DemocratAndChronicle.com – Greg Livadas
A transgender Rochester man must provide medical evidence to justify his request to change his first name from Sarah to Evan, a local judge has ruled.
Allowing Sarah Rockefeller to change his name without evidence “would be fraught with danger of deception and confusion and contrary to the public interest,” State Supreme Court Justice William P. Polito, citing a 1976 law journal article, said in his ruling.
Polito on Friday ruled for the second time against Rockefeller’s request for the name change.
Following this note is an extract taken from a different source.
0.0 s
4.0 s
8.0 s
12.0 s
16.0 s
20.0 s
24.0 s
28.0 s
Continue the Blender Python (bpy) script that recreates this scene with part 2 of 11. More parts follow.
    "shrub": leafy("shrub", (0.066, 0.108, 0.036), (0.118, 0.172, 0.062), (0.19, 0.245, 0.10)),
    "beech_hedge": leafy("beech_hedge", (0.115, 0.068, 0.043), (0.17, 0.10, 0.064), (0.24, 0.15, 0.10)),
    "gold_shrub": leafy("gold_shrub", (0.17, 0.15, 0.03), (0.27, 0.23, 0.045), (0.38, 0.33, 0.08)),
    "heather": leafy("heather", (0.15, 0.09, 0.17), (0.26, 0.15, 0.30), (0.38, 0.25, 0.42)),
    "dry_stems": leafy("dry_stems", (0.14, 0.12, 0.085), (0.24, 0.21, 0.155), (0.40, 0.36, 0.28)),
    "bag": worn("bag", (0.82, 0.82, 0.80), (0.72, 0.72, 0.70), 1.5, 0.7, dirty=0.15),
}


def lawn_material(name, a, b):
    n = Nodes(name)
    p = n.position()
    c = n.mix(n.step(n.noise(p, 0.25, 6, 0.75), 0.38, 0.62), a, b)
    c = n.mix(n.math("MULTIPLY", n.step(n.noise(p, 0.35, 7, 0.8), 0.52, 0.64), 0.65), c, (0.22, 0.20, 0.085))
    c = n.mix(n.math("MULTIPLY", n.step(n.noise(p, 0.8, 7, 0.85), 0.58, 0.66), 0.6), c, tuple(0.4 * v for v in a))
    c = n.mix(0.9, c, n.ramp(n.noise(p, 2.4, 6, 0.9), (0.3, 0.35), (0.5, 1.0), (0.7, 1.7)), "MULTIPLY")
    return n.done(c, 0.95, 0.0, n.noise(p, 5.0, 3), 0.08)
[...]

The ruling has sparked the involvement of the American Civil Liberties Union, which argues that the ruling places an unnecessary burden of proof on transgender individuals that isn’t required of others.
Sarah Rockefeller filed paperwork on Nov. 17 to have his name changed to Evan Rockefeller, “which he believes better reflects his male gender identity,” according to court records.
“I’ve been using it a year and a half,” Rockefeller, 26, said this week. “Generally, people call me ‘sir’ when they see me.”
But Polito denied the name change, saying the application “lacks any medical, psychiatric or psychological corroborative support concerning the petitioner’s alleged psychological/anatomical sexual conflict.”
Rockefeller declined to discuss whether he has had sexual reassignment surgery. It shouldn’t matter, his lawyers contend.